After stopping around 3:30, he came over and asked how I could be baling with no preserver? He saw me using a roll bar rake and noted that in the conversation. I then stuck several bales on my wagon checking moisture, range was 14.5-16.0. He then thought my tester was not reading correctly so I stuck several bales they had made— readings were over 21% and several checks were over my checker at 24%.
I mowed the field of orchard grass Monday night using an old 492 haybine w/circle C crimping rolls set at full pressure, tedded the field each day (4 times) with a basket Tedder, raked today using a NH 256 roll bar rake at 2:00, started baling at 3:00.
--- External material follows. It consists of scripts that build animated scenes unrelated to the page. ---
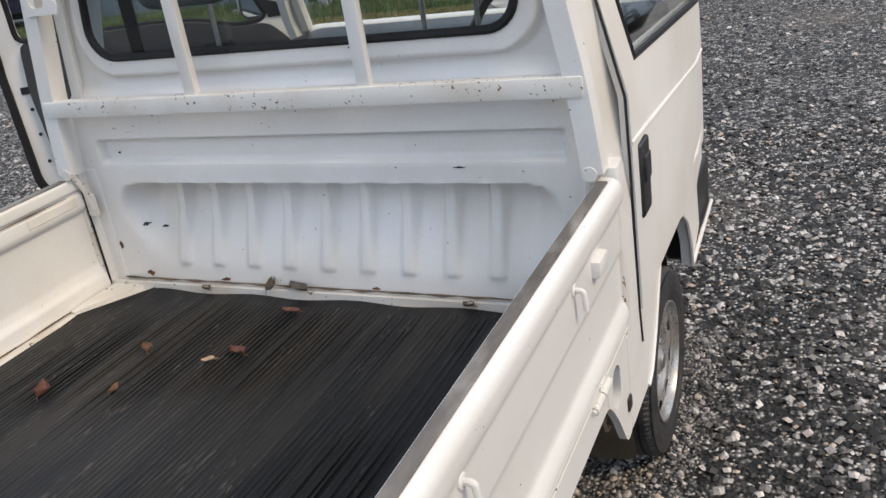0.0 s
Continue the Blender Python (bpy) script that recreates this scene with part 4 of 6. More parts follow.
for y, d0 in ((1.208, 0.004), (0.986, 0.004)):
    b = plate(side, [], lambda a, c, d: (a, y + d, c), d0, 0.001)
    wing = part("tray_side", b, CREAM, tray, "pressed tray side, dirty white")
    edge = [(a, y, c) for a, c in ((-0.655, 0.56), (-0.664, 0.54), (-0.672, 0.508), (-0.668, 0.486), (-0.650, 0.470), (-0.654, 0.442), (-0.664, 0.42), (-0.668, 0.36), (-0.670, 0.283))]
    part("edge_roll", tube(edge, 0.004, 6), CREAM, wing)
    part("tray_tab", rbox(-0.676, -0.650, y - 0.004 if y < 1.1 else y - 0.010, y + 0.010 if y < 1.1 else y + 0.004, 0.281, 0.294, 0.002), STAINED, wing)
    part("pressed_rib", tube([(a, y - 0.003, c) for a, c in rrect(-0.61, -0.57, 0.36, 0.46, 0.018)], 0.004, 6, True), WORN, wing)
    for hx, hz, hw, hh in ((-0.592, 0.412, 0.010, 0.030),):
        # dark oval laid on for the shadow in the pressed slot
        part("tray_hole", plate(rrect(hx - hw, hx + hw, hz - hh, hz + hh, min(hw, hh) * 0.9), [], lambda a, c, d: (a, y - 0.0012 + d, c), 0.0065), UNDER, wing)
    part("eye_bolt", moved(lathe([(0, 0.003), (0.005, 0.003), (0.006, 0)], 10), pose(-0.664, y, 0.515, 0, 0, 180)), INK, wing)
res = part("reservoir", rbox(-0.650, -0.550, 1.236, 1.296, 0.288, 0.490, 0.026, 5), material("translucent_tank", (0.47, 0.475, 0.465), 0.42, 0, 0.12, 12, 120, 0.03, (0.28, 0.26, 0.22), 0.5), truck, "translucent white plastic reservoir with a stained foot")
part("stain_band", rbox(-0.6525, -0.60, 1.238, 1.294, 0.306, 0.388, 0.024, 4), FLUID, res)
part("reservoir_strap", rbox(-0.60, -0.50, 1.285, 1.30, 0.51, 0.56, 0.004), UNDER, truck)

# -- cab back
ZW = [(0.600, 0.655), (0.93, 0.660), (1.115, 0.642), (1.40, 0.592), (1.55, 0.556), (1.60, 0.536), (1.635, 0.505), (1.657, 0.470), (1.672, 0.425), (1.680, 0.36)]


def half_width(z):
    return float(np.interp(z, [a for a, _ in ZW], [b for _, b in ZW]))


WIN = rrect(-0.528, 0.528, 1.215, 1.553, 0.075, 8)
WIN = [(x * (1 - 0.28 * (z - 1.215)), z) for x, z in WIN]


def win_dist(x, z):
    """Distance outside the window opening (negative inside)."""
    k = 1 - 0.28 * (z - 1.215)
    dx, dz, r = abs(x) / k - 0.528 + 0.075, abs(z - 1.384) - 0.169 + 0.075, 0.075
    return math.hypot(max(dx, 0), max(dz, 0)) + min(max(dx, dz), 0) - r


RIBS = [-0.416 + 0.104 * i for i in range(9)]


def back_y(x, z):
    y = 1.902 + 0.028 * smooth01((z - 1.10) / 0.06)
    reach = 0.54 + 0.04 * smooth01((z - 0.70) / 0.15) - 0.07 * (1 - math.sqrt(max(0.0, 1 - (max(0.0, z - 0.844) / 0.07) ** 2)))
    scoop = smooth01((reach - abs(x)) / 0.085) * smooth01((0.914 - z - 0.05 * max(0.0, abs(x) - 0.44)) / 0.010) * smooth01((z - 0.665) / 0.235)
    y += 0.082 * scoop
    if 0.68 < z < 0.93:
        for rx in RIBS:
            y -= (0.026 * scoop + 0.006 * smooth01((z - 0.692) / 0.012) * smooth01((0.925 - z) / 0.03)) * smooth01((0.026 - abs(x - rx)) / 0.017)
    y += 0.022 * smooth01((0.592 - abs(x)) / 0.012) * smooth01((1.023 - z) / 0.008) * smooth01((z - 0.957) / 0.010)
    d = win_dist(x, z)
    if d < 0.07:
        y -= 0.020 * smooth01((0.050 - d) / 0.009)
    return y


bm = bmesh.new()
nx, rows_z = 240, [0.600 + 0.0056 * i for i in range(190)] + [1.662, 1.668, 1.674, 1.680]
grid = [[bm.verts.new(((x := half_width(z) * (2 * i / nx - 1)), back_y(x, z), z)) for i in range(nx + 1)] for z in rows_z]
for a, b in zip(grid, grid[1:]):
    for i in range(nx):
        c = (a[i].co + b[i + 1].co) / 2
        if win_dist(c.x, c.z) > 0:
            bm.faces.new((a[i], a[i + 1], b[i + 1], b[i]))
bmesh.ops.delete(bm, geom=[v for v in bm.verts if not v.link_faces], context="VERTS")
cab_back = part("cab_back_panel", bm, PAINT, truck, "white pressed cab back panel with ribs", 50)
# scuffs and rust blots on the cab back
for sx0, sz0, w0, h0, mt in ((-0.528, 0.795, 0.012, 0.006, INK), (-0.485, 0.783, 0.014, 0.0035, INK), (-0.545, 0.985, 0.006, 0.004, INK), (0.365, 0.948, 0.016, 0.003, INK), (-0.61, 0.742, 0.008, 0.016, RUSTY), (-0.535, 0.668, 0.018, 0.010, RUSTY), (-0.30, 0.662, 0.020, 0.006, RUSTY), (0.12, 0.660, 0.014, 0.005, RUSTY), (0.52, 0.664, 0.016, 0.007, RUSTY), (0.585, 0.80, 0.006, 0.010, RUSTY)):
    rag = random.Random(int((sx0 + 1) * 1000))
    blot = [(sx0 + w0 * rag.uniform(0.35, 1.0) * math.cos(k * 0.571), sz0 + h0 * rag.uniform(0.35, 1.0) * math.sin(k * 0.571)) for k in range(11)]
    part("scuff" if mt is INK else "rust_blot", plate(blot, [], lambda a, b, d: (a, back_y(a, b) - 0.0012 - d, b), 0.0005), mt, cab_back, smooth=0)
wy = lambda x, z: back_y(x, z)
part("window_seal", tube([(x, 1.911, z) for x, z in WIN], 0.0095, 8, True), RUBBER, truck, "black rubber window seal")
pane = part("rear_window", plate(WIN, [], lambda a, b, d: (a, 1.925 + d, b), 0.004), GLASS, truck, "clear rear window glass", 0)
pane.visible_shadow = False
for sx in (-1, 1):
    part("cab_corner", rbox(min(sx * 0.62, sx * 0.684), max(sx * 0.62, sx * 0.684), 1.897, 1.955, 0.60, 0.95, 0.006, 2), PAINT, truck)

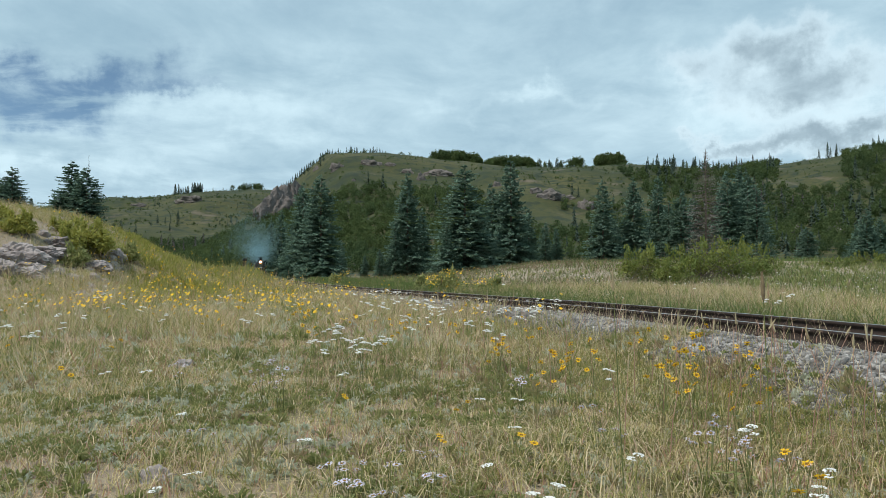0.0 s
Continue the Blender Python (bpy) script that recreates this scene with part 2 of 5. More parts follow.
M = {
    "grass": grass_mat("grass", [(0.19, 0.22, 0.06), (0.31, 0.30, 0.10), (0.46, 0.39, 0.17), (0.60, 0.48, 0.28), (0.72, 0.60, 0.42), (0.44, 0.24, 0.17)], 0.9, 1.0, 0.35),
    "straw": grass_mat("straw", [(0.34, 0.32, 0.14), (0.58, 0.48, 0.29), (0.68, 0.60, 0.42), (0.46, 0.27, 0.20), (0.36, 0.22, 0.17)], 0.6, 0.6, 0.3),
    "meadow": grass_mat("meadow", [(0.075, 0.125, 0.036), (0.105, 0.145, 0.046), (0.15, 0.155, 0.062), (0.24, 0.185, 0.106), (0.24, 0.145, 0.11)], 0.10, 1.7, 0.3),
    "weeds": grass_mat("weeds", [(0.13, 0.165, 0.038), (0.23, 0.24, 0.06), (0.36, 0.32, 0.10), (0.50, 0.41, 0.19), (0.30, 0.21, 0.11)], 0.35, 1.2, 0.35),
    "snag": mat("snag", (0.065, 0.062, 0.058), (0.125, 0.118, 0.112), 0.3, 0.9, 0, island=0.6, spec=0.05),
    "sage": mat("sage", (0.68, 0.69, 0.60), (0.42, 0.44, 0.28), 2, 0.8, 0, island=0.8, thin=0.3),
    "herb": mat("herb", (0.17, 0.21, 0.07), (0.42, 0.41, 0.17), 2, 0.65, 0, island=0.85, thin=0.45),
    "weedleaf": mat("weedleaf", (0.20, 0.24, 0.085), (0.42, 0.38, 0.18), 2, 0.65, 0, island=0.8, c=(0.40, 0.29, 0.19), cscale=2.5, thin=0.45),
    "needles": mat("needles", (0.066, 0.122, 0.092), (0.215, 0.310, 0.235), 0.9, 0.85, 0, island=0.55, c=(0.098, 0.160, 0.110), cscale=0.5, thin=0.3, spec=0.08),
    "deadneedles": mat("deadneedles", (0.125, 0.115, 0.108), (0.195, 0.18, 0.168), 0.7, 0.9, 0, island=0.5, spec=0.0),
    "bark": mat("bark", (0.09, 0.07, 0.055), (0.17, 0.14, 0.115), 9, 0.9, 0.6),
    "willow": mat("willow", (0.085, 0.13, 0.030), (0.29, 0.30, 0.075), 1.6, 0.65, 0, island=0.7, c=(0.13, 0.175, 0.045), cscale=0.9, thin=0.35),
    "bankshrub": mat("bankshrub", (0.20, 0.225, 0.045), (0.52, 0.47, 0.13), 1.6, 0.65, 0, island=0.7, c=(0.28, 0.29, 0.065), cscale=1.3, thin=0.45),
    "greenmeadow": grass_mat("greenmeadow", [(0.070, 0.130, 0.032), (0.095, 0.160, 0.040), (0.13, 0.18, 0.050), (0.17, 0.195, 0.066), (0.23, 0.185, 0.10)], 0.25, 1.0, 0.35),
    # distant haze in the colours: aspen's dark end raised, conifers lighter and bluer
    "aspen": mat("aspen", (0.066, 0.100, 0.040), (0.125, 0.160, 0.060), 0.15, 0.8, 0, island=0.4, c=(0.066, 0.10, 0.046), cscale=0.03, thin=0.45, spec=0.05),
    "farconifer": mat("farconifer", (0.022, 0.042, 0.031), (0.055, 0.080, 0.056), 0.1, 0.8, 0, island=0.7),
    "stone": mat("stone", (0.08, 0.078, 0.076), (0.44, 0.42, 0.395), 14, 0.85, 0.4, objvar=0.8),
    "ballast": mat("ballast", (0.05, 0.048, 0.047), (0.44, 0.42, 0.395), 14, 0.85, 0.4, island=0.9, c=(0.13, 0.122, 0.115), cscale=5),
    "gravel": mat("gravel", (0.06, 0.054, 0.048), (0.16, 0.145, 0.13), 30, 0.9, 0.9, c=(0.075, 0.065, 0.05), cscale=3),
    "rock": mat("rock", (0.25, 0.215, 0.205), (0.46, 0.41, 0.395), 1.6, 0.9, 1.0, c=(0.20, 0.165, 0.155), cscale=0.9, bscale=5),
    "cliff": mat("cliff", (0.105, 0.090, 0.083), (0.24, 0.21, 0.195), 0.16, 0.95, 1.0, c=(0.075, 0.068, 0.058), cscale=0.08, bscale=0.5),
    "tie": mat("tie", (0.040, 0.028, 0.022), (0.095, 0.070, 0.055), 11, 0.9, 0.6, objvar=0.3),
    "railside": mat("railside", (0.022, 0.015, 0.012), (0.050, 0.032, 0.024), 18, 0.8, 0.3),
    "railtop": mat("railtop", (0.42, 0.43, 0.45), (0.58, 0.59, 0.61), 25, 0.28, 0.05, metal=1.0),
    "iron": mat("iron", (0.012, 0.012, 0.013), (0.03, 0.029, 0.029), 6, 0.5, 0.1),
    "smokebox": mat("smokebox", (0.030, 0.030, 0.031), (0.06, 0.058, 0.056), 5, 0.65, 0.15),
    "steel": mat("steel", (0.25, 0.24, 0.23), (0.38, 0.37, 0.36), 12, 0.4, 0.1, metal=0.9),
    "silver": mat("silver", (0.55, 0.55, 0.54), (0.68, 0.68, 0.67), 12, 0.5, 0.05),
    "dark": mat("dark", (0.01, 0.01, 0.01), (0.02, 0.02, 0.02), 5, 0.6, 0),
    "seed": mat("seed", (0.30, 0.24, 0.14), (0.46, 0.38, 0.24), 30, 0.85, 0.2, objvar=0.6),
    "brownseed": mat("brownseed", (0.13, 0.095, 0.055), (0.24, 0.18, 0.11), 90, 0.9, 0.5),
    "lens": glow("lens", (1.0, 0.82, 0.62), 16.0),
    # the rim is no source: its orange emission imitates glare around the lens
    "glarerim": glow("glarerim", (1.0, 0.28, 0.10), 2.2),
    "smoke": mat("smoke", (0.30, 0.50, 0.58), (0.36, 0.55, 0.62), 0.4, 1.0, 0, thin=0.5, spec=0.0),
    "steam": mat("steam", (0.86, 0.88, 0.88), (0.92, 0.93, 0.93), 0.4, 1.0, 0, thin=0.5, spec=0.0),
    "yellow": mat("yellow", (0.84, 0.46, 0.015), (0.90, 0.62, 0.03), 30, 0.6, 0, island=0.6, thin=0.3),
    "disc": mat("disc", (0.22, 0.11, 0.02), (0.42, 0.24, 0.03), 60, 0.8, 0),
    "white": mat("white", (0.78, 0.78, 0.75), (0.86, 0.86, 0.84), 40, 0.8, 0, thin=0.25),
    "purple": mat("purple", (0.60, 0.56, 0.74), (0.78, 0.75, 0.86), 40, 0.7, 0, thin=0.3),
    "stem": mat("stem", (0.11, 0.14, 0.04), (0.17, 0.18, 0.07), 20, 0.7, 0),
}


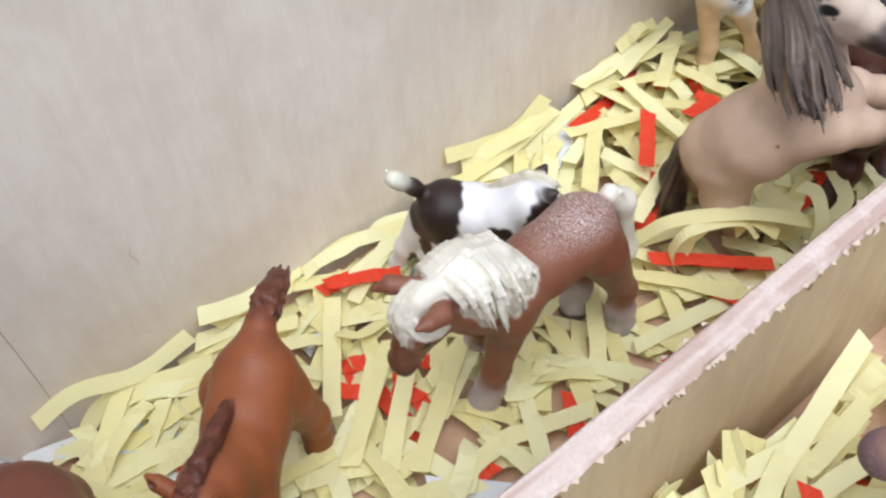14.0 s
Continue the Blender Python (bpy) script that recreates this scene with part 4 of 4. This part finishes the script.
def strip(a, b, colour="y", kind="flat", roll=0.0, where="back", extra=1.0):
    """One paper strip between two points in millimetres."""
    a, b = Vector(a) * 0.001, Vector(b) * 0.001
    d = b - a
    me = strip_shape(kind, d.length * extra)
    if not me.materials:
        me.materials.append(PAPER_YELLOW)
    ob = new("paper_strip", me)
    if colour != "y":
        ob.material_slots[0].link = "OBJECT"
        ob.material_slots[0].material = PAPERS[colour]
    ob.parent = BEDDING[where]
    side = Vector((-d.y, d.x, 0)).normalized()
    x = d.normalized()
    z = x.cross(side)
    m = Matrix((x, side, z)).transposed().to_4x4()
    ob.matrix_world = Matrix.Translation((a + b) / 2) @ m @ pose(0, 0, 0, roll, 0, 0)
    ob.matrix_parent_inverse = Matrix.Translation(-BEDDING[where].location)
    return ob


strip((102.5, 137.5, 13.0), (124.2, 136.9, 14.0), roll=20)
strip((95.3, 136.5, 11.0), (114.6, 131.0, 12.0))
strip((56.7, 119.3, 8.0), (91.0, 119.5, 9.0))
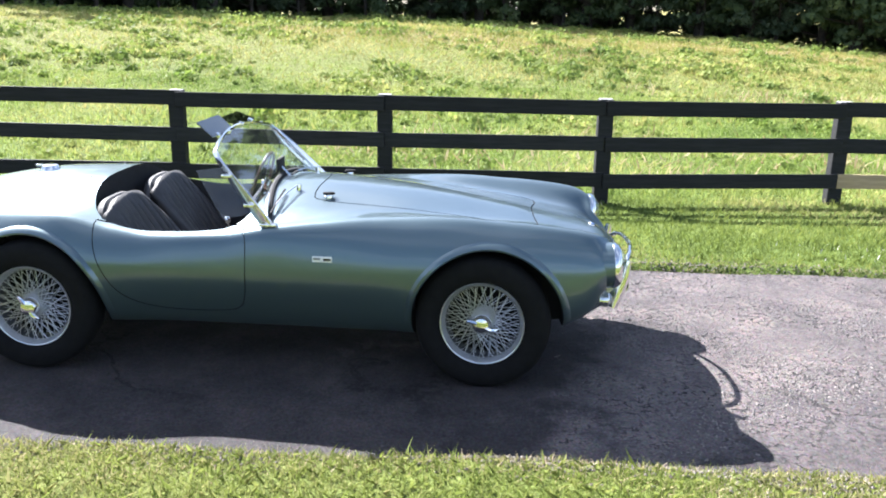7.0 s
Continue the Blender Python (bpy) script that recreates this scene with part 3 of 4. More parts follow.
# ---- grass ----
def blades(name, n, area, hgt, wid, seed, material, label, keep=None, lean=0.5, tuft=1, spread=0.05, bent=True):
    r = np.random.RandomState(seed)
    (x0, x1), (y0, y1) = area
    x, y = r.uniform(x0, x1, n), r.uniform(y0, y1, n)
    if keep is not None:
        k = keep(x, y, r)
        x, y = x[k], y[k]
    if tuft > 1:
        x, y = np.repeat(x, tuft), np.repeat(y, tuft)
        size = np.repeat(r.uniform(0.5, 1.3, len(x) // tuft), tuft)
        x, y = x + r.normal(size=len(x)) * spread, y + r.normal(size=len(x)) * spread
    else:
        size = 1.0
    n = len(x)
    z = soil(x, y)
    h = hgt * (0.45 + 0.9 * r.rand(n) ** 1.5) * size
    a = r.uniform(0, 2 * np.pi, n)
    b = r.uniform(0, 2 * np.pi, n)
    w = wid * (0.6 + 0.8 * r.rand(n))
    ln = h * lean * r.rand(n) * 1.6
    p = np.stack([x, y, z - 0.01], -1)
    s = np.stack([np.cos(a) * w, np.sin(a) * w, np.zeros(n)], -1)
    tip = p + np.stack([np.cos(b) * ln, np.sin(b) * ln, h], -1)
    mid = p + np.stack([np.cos(b) * ln * 0.3, np.sin(b) * ln * 0.3, h * 0.6], -1)
    if bent:
        me = tri_mesh(name, np.stack([p - s, p + s, mid + s * 0.75, tip, mid - s * 0.75], 1), 5)
    else:
        me = tri_mesh(name, np.stack([p - s, p + s, tip], 1), 3)
    me.materials.append(material)
    return tagged(new(name, me), label, "grass", kind="stuff")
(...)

Weather conditions were the same, high humidity for 3 days, went up to the upper 70’s and might have made 80 today. I believe my field was a little thicker because of fertilizer and he cut last about a week behind me. His basket rake should have allowed a little more drying than the roll bar( I didn’t feel like using mine because I hate hooking the 3pt hitch up and I was short on time). I also mowed a little higher than the discbine. We both have NH balers except his was hooked to a 4020 JD and I was using a 185 AC. They still have 1/3 of the field on the ground . These are the results for today. We have talked back and forth several times about the best methods. I don’t buy into cutting and let lay to dry as best method because the grass laying under does not breath at the most critical time(within the first 12 hours).